First solar-sail-powered spacecraft launched

The world's first solar-sail-powered spacecraft, Cosmos 1, was launched Tuesday from a Russian submarine in the Barents Sea on a ballistic missile, a spokeswoman for the Planetary Society said.

"It has been launched," said the spokeswoman Susan Lendroth, speaking from the organization's headquarters in Pasadena, California. The US-Russian project cost four million dollars in private funds, with the bulk of funding coming from US Cosmos Studios.

"We're waiting to get a confirmation of the time" from the Moscow liaison office in contact with the Russian submarine that launched the craft," Lendroth said. The launch had been scheduled for 7:46 pm (1946 GMT).

Signals from Cosmos 1 will reach Earth once the craft reaches an orbit of 900 kilometers (550 miles) above the Earth which will take about one hour, she said.

With the project, scientists will seek to prove that rays of light can provide a limitless energy propulsion source for space voyages, said Louis Friedman, Planetary Society president and director of the project.
It carries eight triangular sails made of very tough, highly reflective, ultra-thin Mylar, one-fifth the thickness of a plastic trash bag.
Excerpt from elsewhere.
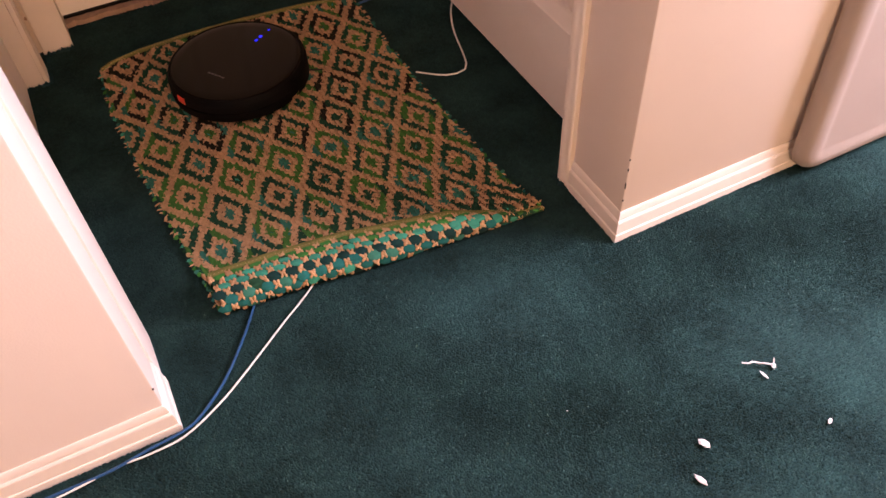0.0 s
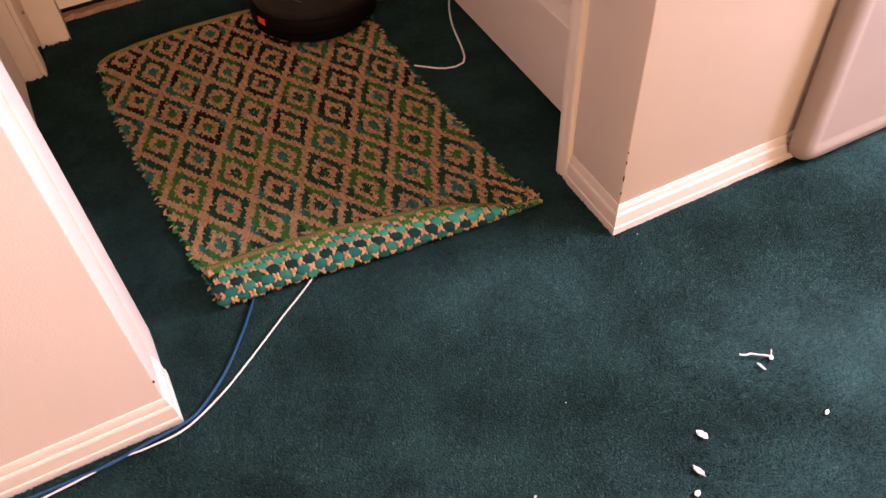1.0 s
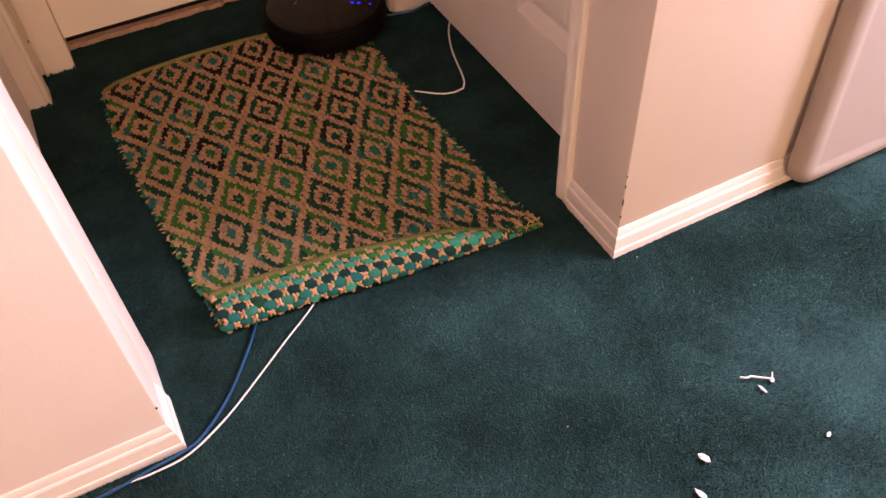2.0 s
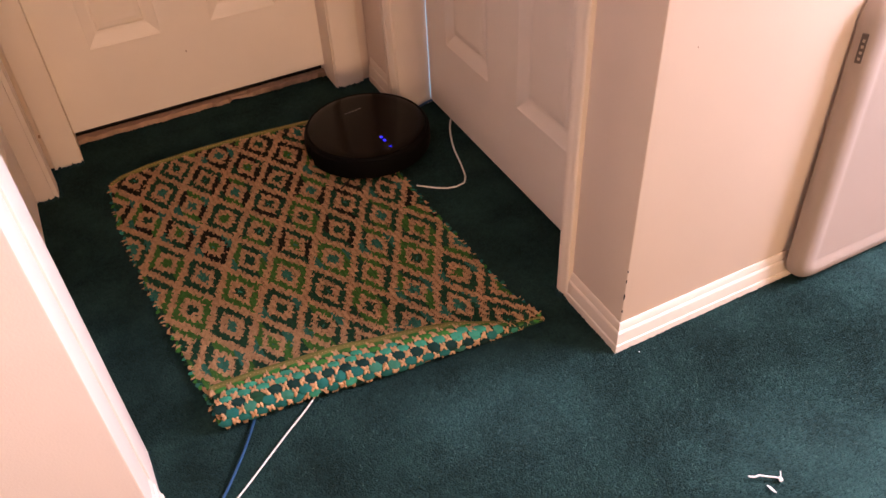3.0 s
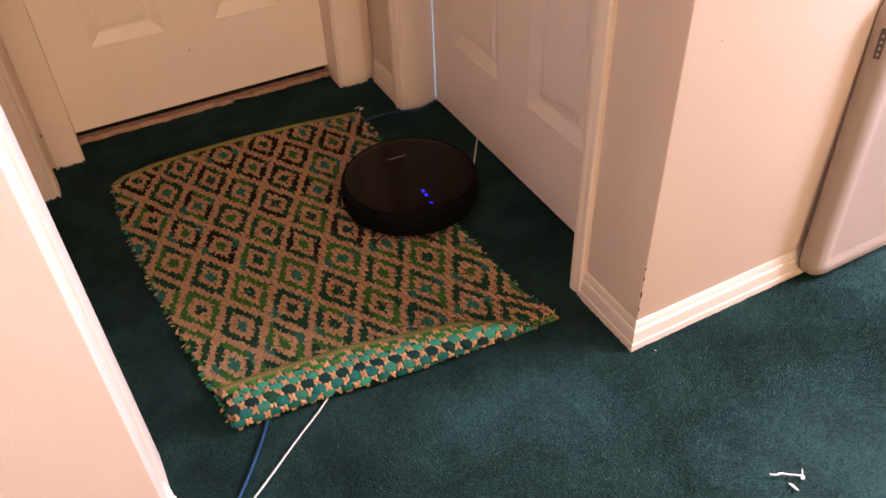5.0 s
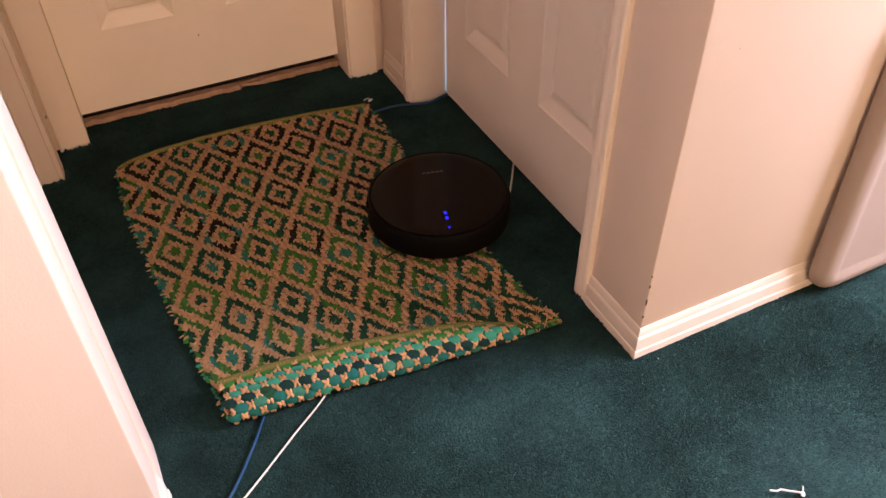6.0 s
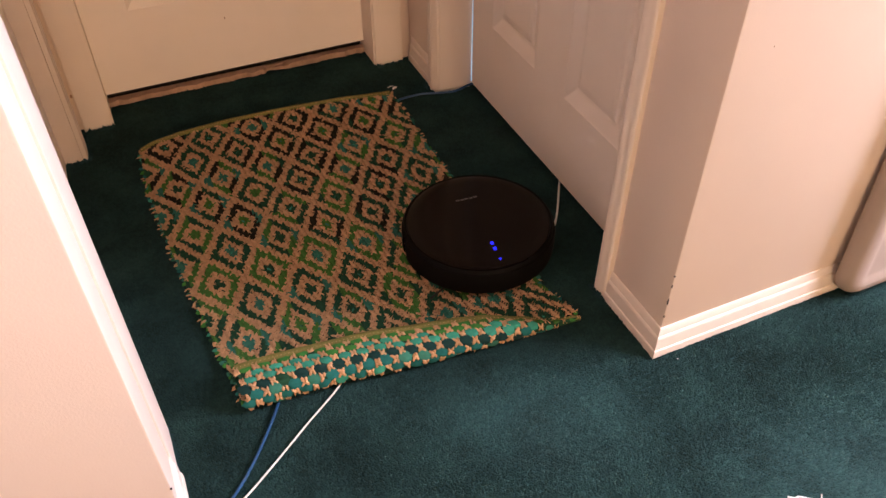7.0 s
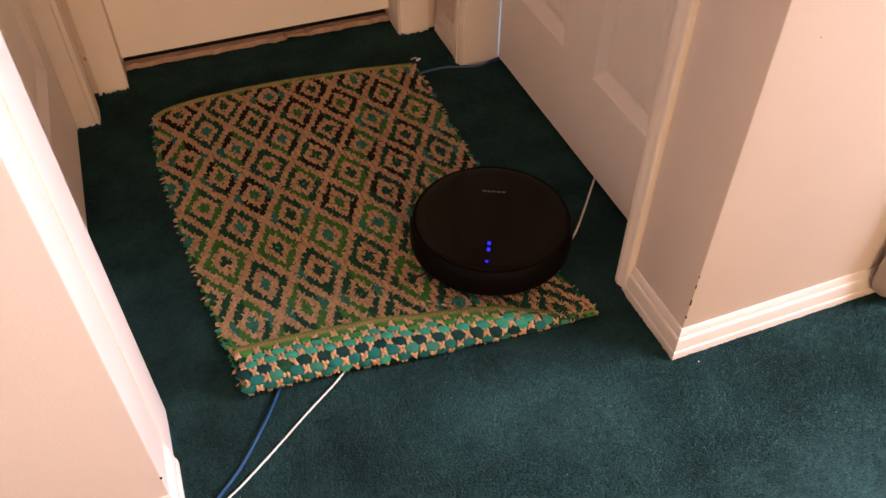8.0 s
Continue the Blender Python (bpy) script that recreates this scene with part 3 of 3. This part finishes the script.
def robot():
    root = thing("robot_vacuum", "round black robot vacuum with blue lights and a red sticker", "vacuum cleaner")
    R = 0.1635
    part("body", lathe([(0.0, 0.012), (0.140, 0.012), (0.152, 0.016), (0.157, 0.022), (0.1575, 0.060), (0.155, 0.069), (0.148, 0.0725), (0.0, 0.0725)]), SHELL, root, smooth=True)
    part("lid", lathe([(0.0, 0.0765), (0.128, 0.0762), (0.144, 0.0752), (0.1500, 0.0735), (0.1503, 0.0705)]), LID, root, "glossy black lid", smooth=True)
    part("rim", lathe([(0.1508, 0.0700), (0.1522, 0.0742), (0.1550, 0.0742), (0.1575, 0.0715), (0.1585, 0.067)]), SHELL, root, smooth=True)
    part("bumper", lathe([(0.158, 0.018), (0.1625, 0.020), (R, 0.026), (R, 0.058), (0.1615, 0.066), (0.1565, 0.0695)], 72, 4, 176), SHELL, root, smooth=True)
    part("rear_shell", lathe([(0.157, 0.016), (0.1615, 0.020), (0.1625, 0.028), (0.1625, 0.040), (0.1600, 0.0415), (0.1600, 0.044), (0.1625, 0.0455), (0.1620, 0.058), (0.1600, 0.066), (0.1560, 0.0695)], 72, 185, 355), SHELL, root, smooth=True)
    for a in (0, 180):
        w = lathe([(0.0, -0.009), (0.024, -0.009), (0.026, -0.006), (0.026, 0.006), (0.024, 0.009), (0.0, 0.009)], 24)
        ww = part("wheel", w, RUBBER, root, smooth=True)
        ww.matrix_basis = pose(0.105 * math.cos(radians(a)), 0.0, 0.026, 0, 90, 0)
    c = part("caster", lathe([(0.0, -0.008), (0.012, -0.008), (0.013, 0.0), (0.012, 0.008), (0.0, 0.008)], 16), RUBBER, root, smooth=True)
    c.matrix_basis = pose(0, 0.115, 0.013, 0, 90, 0)
    brush = part("side_brush", box(-0.050, -0.002, 0.004, 0.050, 0.002, 0.006, 0.0006), RUBBER, root)
    brush.matrix_basis = pose(0.105, 0.100, 0.004, 0, 0, 30)
    # indicator lights along the axis
    for y in (0.079, 0.096):
        part("indicator", box(-0.0030, y - 0.0042, 0.0762, 0.0030, y + 0.0042, 0.0771), LED, root, "lit blue indicator")
    part("indicator", disc(0.001, 0.127, 0.0765, 0.0042, 0.0008, 3), LED, root, "lit blue triangular indicator")
    # maker's mark as plain bars
    for k in range(5):
        x = -0.020 + 0.010 * k
        part("mark", box(x - 0.0036, -0.0735 + 0.0008 * (k % 2), 0.0764, x + 0.0036, -0.0695 + 0.0008 * (k % 2), 0.0770), SILVER, root, "small grey printed mark")
    st = part("sticker", lathe([(0.1629, 0.046), (0.1633, 0.047), (0.1629, 0.0585), (0.1612, 0.0635)], 6, 252, 262), RED, root, "orange-red sticker on the rim")
    return root


vacuum = robot()


# ---- scraps on the carpet ----
def scrap(name, x, y, sx, sy, turn, label, seed, mat=PAPER):
    r = random.Random(seed)
    bm = bmesh.new()
    bmesh.ops.create_icosphere(bm, subdivisions=2, radius=1.0)
    for vv in bm.verts:
        k = 1 + 0.35 * noise.noise(vv.co * 1.7 + Vector((seed, 0, 0)))
        vv.co = Vector((vv.co.x * sx * k, vv.co.y * sy * k, (vv.co.z * 0.35 + 0.35 * noise.noise(vv.co * 2 + Vector((0, seed, 0)))) * min(sx, sy)))
    ob = part(name, bm, mat, None, label)
    ob.matrix_basis = pose(x, y, min(sx, sy) * 0.3 + 0.001, 0, 0, turn)
    return tagged(ob, category="scrap", group="white scraps on the carpet")


t = part("thread_scrap", tube([(0.803, 0.486, 0.004), (0.812, 0.479, 0.005), (0.819, 0.478, 0.006), (0.830, 0.470, 0.005), (0.838, 0.463, 0.007), (0.846, 0.457, 0.006)], 0.0019, 0.0015, 6, 0.004), PAPER, None, "curled white string scrap with a knotted end on the carpet", smooth=True)
tagged(t, category="scrap", group="white scraps on the carpet")
scrap("knot_scrap", 0.8475, 0.4565, 0.0062, 0.0042, 50, "small white knot of string on the carpet", 3)
t = part("string_end", tube([(0.846, 0.457, 0.006), (0.851, 0.462, 0.008), (0.854, 0.466, 0.009)], 0.0012, 0.0012, 6, 0.003), PAPER, None, "short white string end on the carpet", smooth=True)
tagged(t, category="scrap", group="white scraps on the carpet")
scrap("paper_scrap", 0.8215, 0.450, 0.0090, 0.0026, -82, "short white paper sliver on the carpet", 5)
scrap("paper_scrap", 0.855, 0.333, 0.0062, 0.0034, 20, "tiny white paper scrap on the carpet", 6)
scrap("paper_scrap", 0.651, 0.396, 0.0098, 0.0062, -60, "crumpled white paper scrap on the carpet", 7)
scrap("paper_scrap", 0.607, 0.349, 0.0118, 0.0046, -70, "torn pinkish-white paper scrap on the carpet", 8)
scrap("paper_scrap", 0.582, 0.320, 0.0060, 0.0046, 10, "small white paper scrap on the carpet", 9)
scrap("paper_scrap", 0.490, 0.549, 0.0012, 0.0010, 0, "white speck on the carpet", 10)
scrap("paper_scrap", 0.360, 0.432, 0.0026, 0.0020, 0, "white speck on the carpet", 12)
scrap("paper_scrap", 0.815, 0.800, 0.0012, 0.0010, 0, "white speck beside the skirting board", 13)
tagt = part("plastic_tag", tube([(0.652, 1.905, 0.016), (0.662, 1.912, 0.014), (0.672, 1.917, 0.010)], 0.0014, 0.0012, 6, 0.004), PAPER, None, "small pale plastic tag beside the rug's corner", smooth=True)
tagged(tagt, category="tag")
scrap("tag_end", 0.676, 1.919, 0.0088, 0.0046, 35, "flat pale end of a plastic tag", 14)


# ---- carpet pile ----
SWEEPS = ((0.82, 0.24, 0.26, 0.13, 0.0022), (1.02, 0.70, 0.34, 0.13, -0.0015), (1.10, 0.42, 0.12, 0.07, 0.0012), (0.66, 0.60, 0.20, 0.13, -0.0013), (0.34, 0.74, 0.13, 0.10, 0.0008), (0.88, 0.40, 0.10, 0.05, -0.0009))


def carpet_pile(x0, x1, y0, y1, pitch, seed):
    g = np.random.default_rng(seed)
    nx, ny = int((x1 - x0) / pitch), int((y1 - y0) / pitch)
    gx, gy = np.meshgrid(np.arange(nx), np.arange(ny), indexing="ij")
    px = x0 + (gx + 0.5 * (gy % 2) + g.uniform(-0.35, 0.35, gx.shape)) * pitch
    py = y0 + (gy + g.uniform(-0.35, 0.35, gx.shape)) * pitch
    px, py = px.ravel(), py.ravel()
    # leave out what lies under walls and doors
    keep = ~((py > WY - 0.012) & (px < LX + 0.010) & (py < 1.045)) & ~((py > WY - 0.012) & (px > RX - 0.012) & (py < 1.045))
    keep &= ~((px > 0.93)  & (py > 1.0)) & ~((px < -0.25) & (py > 1.0))
    keep &= ~((px > RX - 0.016) & (py > 1.85)) & ~((px < LXF + 0.012) & (py > 1.93)) & ~((py > DY) & ((px < -0.058) | (px > 0.672))) & (py < 2.15)
    px, py = px[keep], py[keep]
    n = len(px)
    # brushed patches lean the pile this way and that
    lean = np.zeros((n, 2))
    for _ in range(9):
        f, ph, ang = g.uniform(3, 22), g.uniform(0, 6.28), g.uniform(0, 6.28)
        w = np.sin(f * (px * np.cos(ang) + py * np.sin(ang)) + ph + 1.3 * np.sin(4 * px + 5 * py + ph))
        lean[:, 0] += w * g.uniform(-0.0008, 0.0008)
        lean[:, 1] += w * g.uniform(-0.0008, 0.0008)
    for cx, cy, rx, ry, amount in SWEEPS:
        lean[:, 0] += amount * np.exp(-((px - cx) / rx) ** 2 - ((py - cy) / ry) ** 2)
    lean += g.normal(0, 0.0010, (n, 2))
    h = g.uniform(0.0036, 0.0049, n)
    turn = g.uniform(0, 6.28, n)
    rad = pitch * g.uniform(0.95, 1.25, n)
    v = np.zeros((n, 4, 3))
    for k in range(3):
        a = turn + k * 2.0944
        v[:, k, 0] = px + rad * np.cos(a)
        v[:, k, 1] = py + rad * np.sin(a)
        v[:, k, 2] = FLOOR_Z - 0.0005
    v[:, 3, 0] = px + lean[:, 0]
    v[:, 3, 1] = py + lean[:, 1]
    v[:, 3, 2] = FLOOR_Z + h
    idx = np.arange(n)[:, None, None] * 4 + np.array([[0, 1, 3], [1, 2, 3], [2, 0, 3]])[None]
    me = bpy.data.meshes.new("pile")
    me.vertices.add(n * 4)
    me.vertices.foreach_set("co", v.ravel())
    me.loops.add(n * 9)
    me.loops.foreach_set("vertex_index", idx.ravel().astype(np.int32))
    me.polygons.add(n * 3)
    me.polygons.foreach_set("loop_start", (np.arange(n * 3) * 3).astype(np.int32))
    me.materials.append(PILE)
    me.polygons.foreach_set("use_smooth", np.ones(n * 3, dtype=bool))
    me.update(calc_edges=True)
    ob = new("pile", me)
    ob.parent = floor
    return tagged(ob, "short dense teal carpet pile with brushed patches", kind="stuff")


carpet_pile(-0.50, 1.80, 0.05, 2.16, 0.0041, 3)


# ---- what moves ----
def chain(points):
    """Joints of the dragged cable, SEG apart along a line that starts past the door."""
    line = smooth_line([(x, y, 0) for x, y in points], 0.002)
    out = [line[0]]
    for p in line[1:]:
        while np.linalg.norm(p - out[-1]) >= SEG and len(out) <= SEG_N:
            d = p - out[-1]
            out.append(out[-1] + d / np.linalg.norm(d) * SEG)
    while len(out) <= SEG_N:
        d = out[-1] - out[-2]
        out.append(out[-1] + d)
    return out


CABLE = [
    (0.0, [(0.93, 1.790), (0.868, 1.710), (0.827, 1.615), (0.801, 1.512), (0.785, 1.465), (0.764, 1.450), (0.721, 1.459), (0.66, 1.510), (0.58, 1.57), (0.50, 1.63)]),
    (3.6, [(0.93, 1.790), (0.868, 1.710), (0.827, 1.615), (0.801, 1.512), (0.785, 1.465), (0.764, 1.450), (0.721, 1.459), (0.66, 1.510), (0.58, 1.57), (0.50, 1.63)]),
    (4.0, [(0.93, 1.785), (0.868, 1.708), (0.827, 1.615), (0.801, 1.512), (0.785, 1.465), (0.764, 1.452), (0.725, 1.464), (0.66, 1.515), (0.58, 1.57), (0.50, 1.62)]),
    (4.2, [(0.93, 1.780), (0.870, 1.700), (0.825, 1.610), (0.800, 1.520), (0.783, 1.470), (0.764, 1.462), (0.72, 1.480), (0.65, 1.520), (0.56, 1.56)]),
    (4.5, [(0.93, 1.765), (0.873, 1.688), (0.818, 1.604), (0.770, 1.540), (0.70, 1.500), (0.60, 1.500), (0.45, 1.52)]),
    (4.7, [(0.93, 1.740), (0.874, 1.663), (0.820, 1.580), (0.760, 1.500), (0.69, 1.470), (0.59, 1.475), (0.45, 1.50)]),
    (5.8, [(0.93, 1.550), (0.877, 1.481), (0.829, 1.419), (0.770, 1.350), (0.70, 1.320), (0.60, 1.330), (0.45, 1.37)]),
    (6.0, [(0.93, 1.545), (0.879, 1.470), (0.825, 1.391), (0.760, 1.310), (0.69, 1.290), (0.60, 1.310), (0.45, 1.35)]),
    (6.5, [(0.93, 1.465), (0.877, 1.393), (0.823, 1.318), (0.745, 1.212), (0.68, 1.200), (0.59, 1.240), (0.45, 1.30)]),
    (7.0, [(0.93, 1.440), (0.877, 1.357), (0.800, 1.240), (0.740, 1.190), (0.66, 1.180), (0.57, 1.220), (0.45, 1.27)]),
    (7.5, [(0.93, 1.378), (0.878, 1.319), (0.791, 1.226), (0.730, 1.180), (0.65, 1.170), (0.56, 1.210), (0.45, 1.26)]),
    (8.0, [(0.93, 1.372), (0.876, 1.309), (0.756, 1.171), (0.700, 1.145), (0.62, 1.150), (0.53, 1.190), (0.45, 1.24)]),
]

ROBOT = [
    (0.0, 0.278, 1.654, -55.5), (0.1, 0.322, 1.686, -55.5), (0.2, 0.363, 1.708, -55.5), (0.3, 0.388, 1.726, -55.5), (0.4, 0.407, 1.742, -56), (0.5, 0.424, 1.752, -56),
    (0.6, 0.445, 1.764, -56), (0.8, 0.492, 1.797, -57), (1.0, 0.535, 1.828, -58), (1.2, 0.574, 1.855, -59), (1.5, 0.595, 1.873, -75), (1.8, 0.598, 1.882, -104),
    (2.0, 0.582, 1.868, -127), (2.2, 0.584, 1.858, -149), (2.7, 0.612, 1.762, -171), (3.3, 0.627, 1.668, -182), (3.5, 0.624, 1.656, -189.5), (3.7, 0.615, 1.634, -189.5),
    (3.9, 0.611, 1.613, -190), (4.1, 0.614, 1.580, -190), (4.3, 0.610, 1.545, -187), (4.5, 0.605, 1.516, -186), (4.7, 0.604, 1.499, -184), (5.2, 0.612, 1.428, -182),
    (5.8, 0.621, 1.365, -183), (6.0, 0.617, 1.359, -195), (6.2, 0.611, 1.342, -192), (6.5, 0.605, 1.300, -189), (6.8, 0.600, 1.252, -187), (7.0, 0.598, 1.229, -185),
    (7.2, 0.598, 1.230, -191), (7.5, 0.597, 1.232, -215), (7.8, 0.583, 1.215, -212), (8.0, 0.577, 1.202, -207),
]


def motions():
    walk(vacuum, [(t, pose(x, y, 0.0145, 0, 0, a)) for t, x, y, a in ROBOT])
    joints = [(t, chain(p)) for t, p in CABLE]
    for k, sg in enumerate(segments):
        rows = []
        for t, j in joints:
            d = j[k + 1] - j[k]
            rows.append((t, pose(j[k][0], j[k][1], 0.0045, 0, 0, math.degrees(math.atan2(d[1], d[0])))))
        walk(sg, rows)


motions()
Individually, the sails look like flower petals, but when they come together, they become an enormous mirror 30 meters (100 feet) in diameter.

Reflecting the powerful rays of the sun, Cosmos 1 will be visible from Earth with the naked eye as it completes one orbit every 100 minutes.

Cosmos 1 weighs 100 kilograms (220 pounds) and was created by NPO Lavochkin, a semi-independent Russian space agency.

Scientists calculate that the solar sail ship can reach 10,000 kilometers (6,200 miles) per hour within 100 days and 36,000 kilometers (22,400 miles) per hour in one year.

After three years, the spaceship should travel at more than 100,000 kilometers (62,000 miles) per hour, allowing it to reach Pluto, in the farthest reaches of our solar system, in less than five years, the Planetary Society said in a statement.

A more traditional mission to Pluto, using chemically powered engines and relying on Jupiter's gravity to accelerate, would take nine years to reach its goal.

NASA is already busy designing a solar spaceship capable of carrying 240 kilograms (531 pounds), with a solar sail the size of a football field. The Russian government funded Tuesday's launch.